Exercise details:
Every line below should be copied exactly; drop the pictures.

Dataset content:
__________

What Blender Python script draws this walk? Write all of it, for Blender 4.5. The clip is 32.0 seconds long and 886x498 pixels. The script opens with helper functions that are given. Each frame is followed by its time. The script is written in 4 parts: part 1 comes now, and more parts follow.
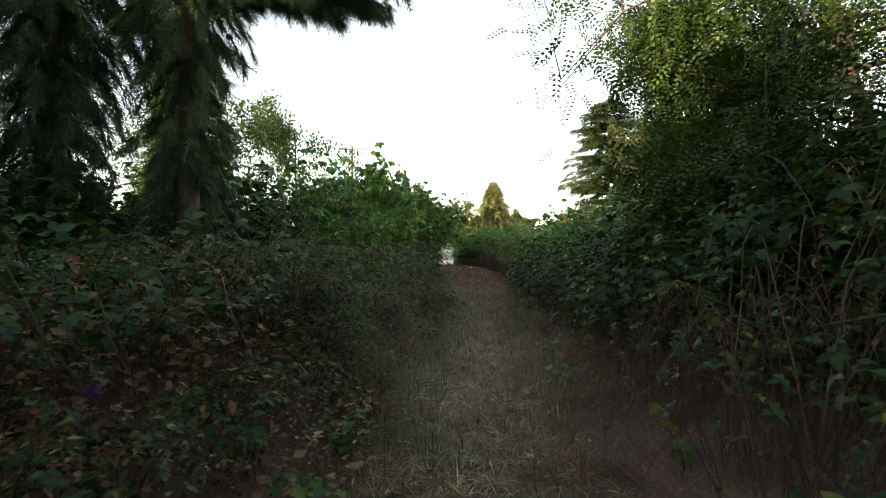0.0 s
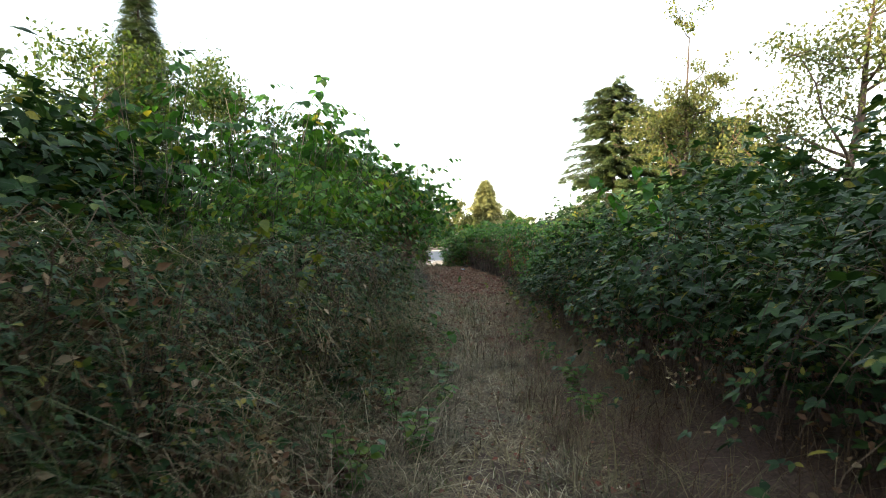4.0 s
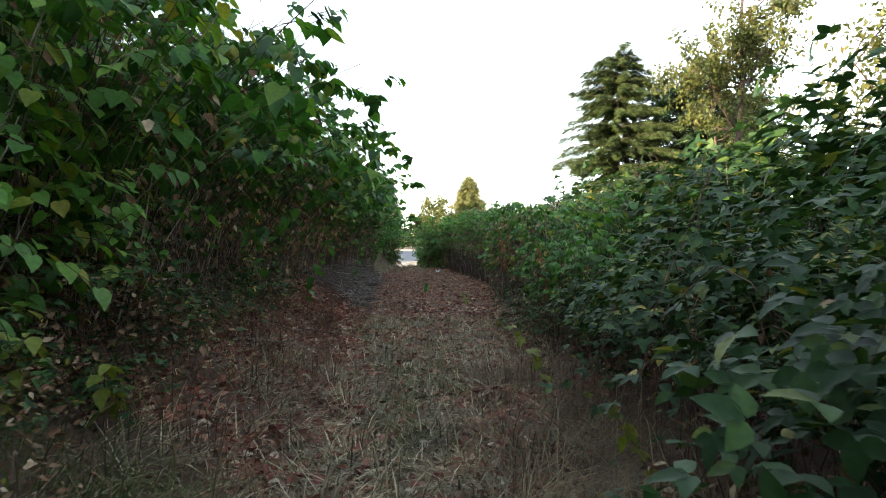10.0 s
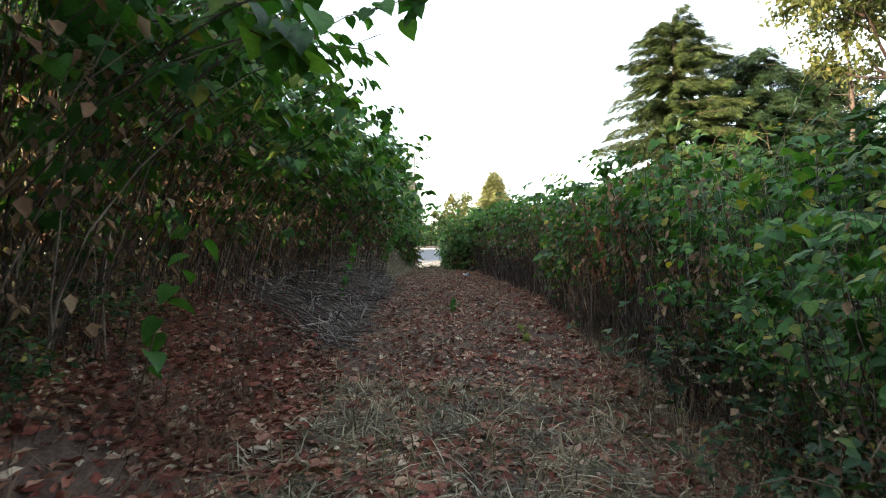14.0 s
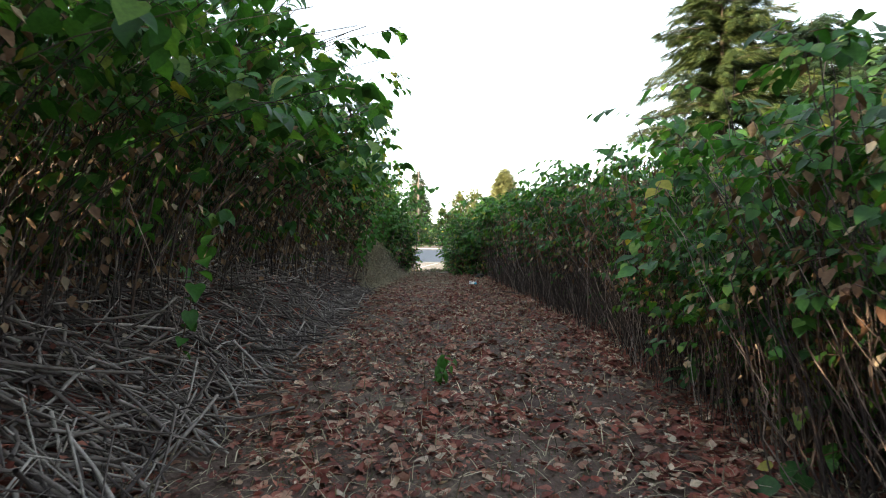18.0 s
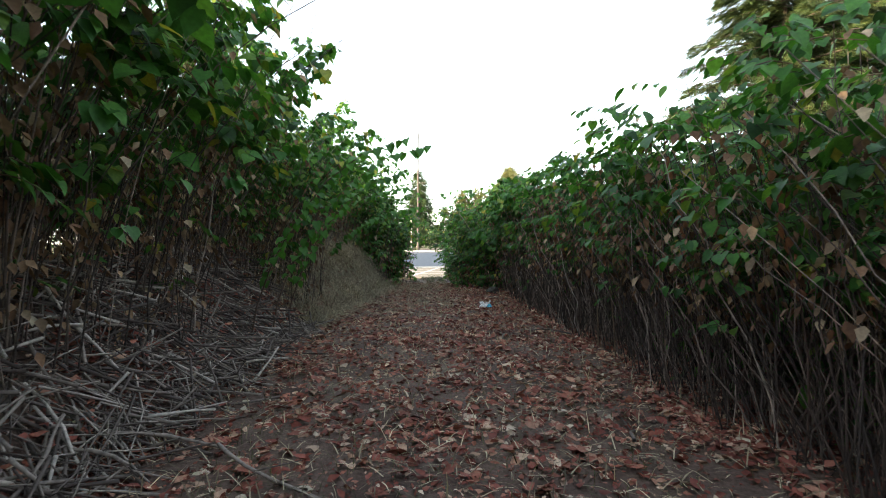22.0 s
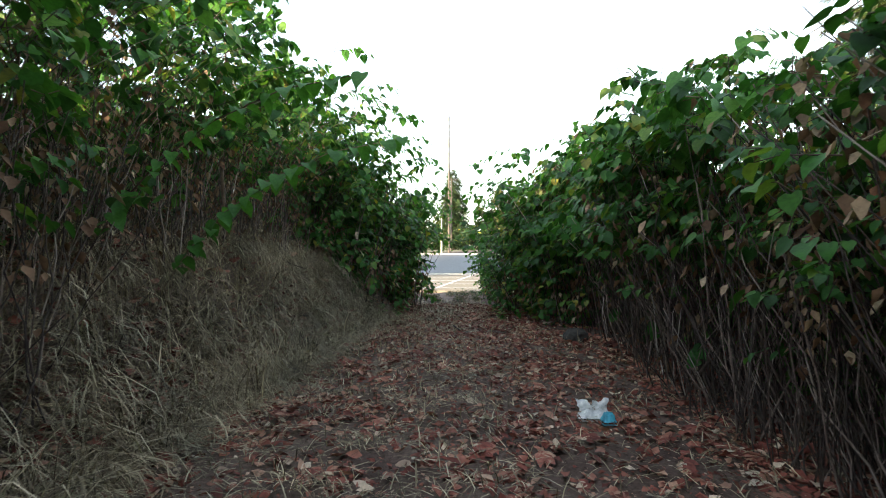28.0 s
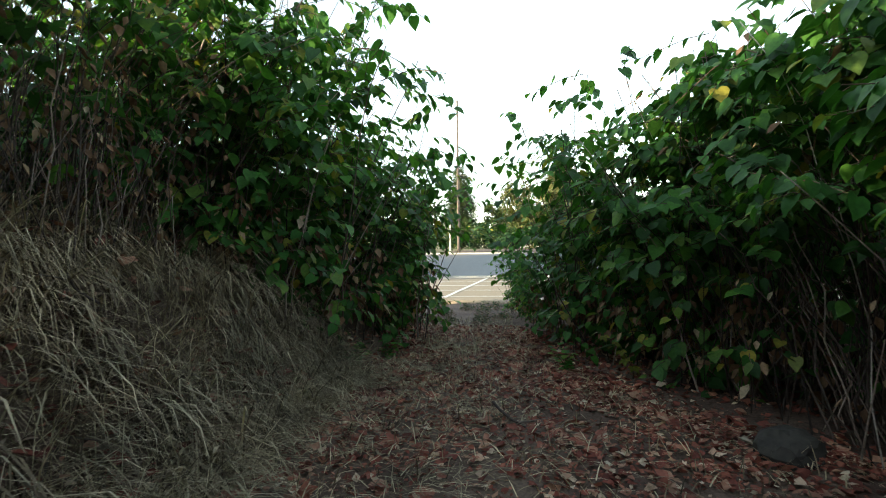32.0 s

__________

Full solution:
What Blender Python script draws this walk? Write all of it, for Blender 4.5. The clip is 32.0 seconds long and 886x498 pixels. The script opens with helper functions that are given. Each frame is followed by its time. The script is written in 4 parts: part 1 comes now, and more parts follow.
0.0 s
4.0 s
10.0 s
14.0 s
18.0 s
22.0 s
28.0 s
32.0 s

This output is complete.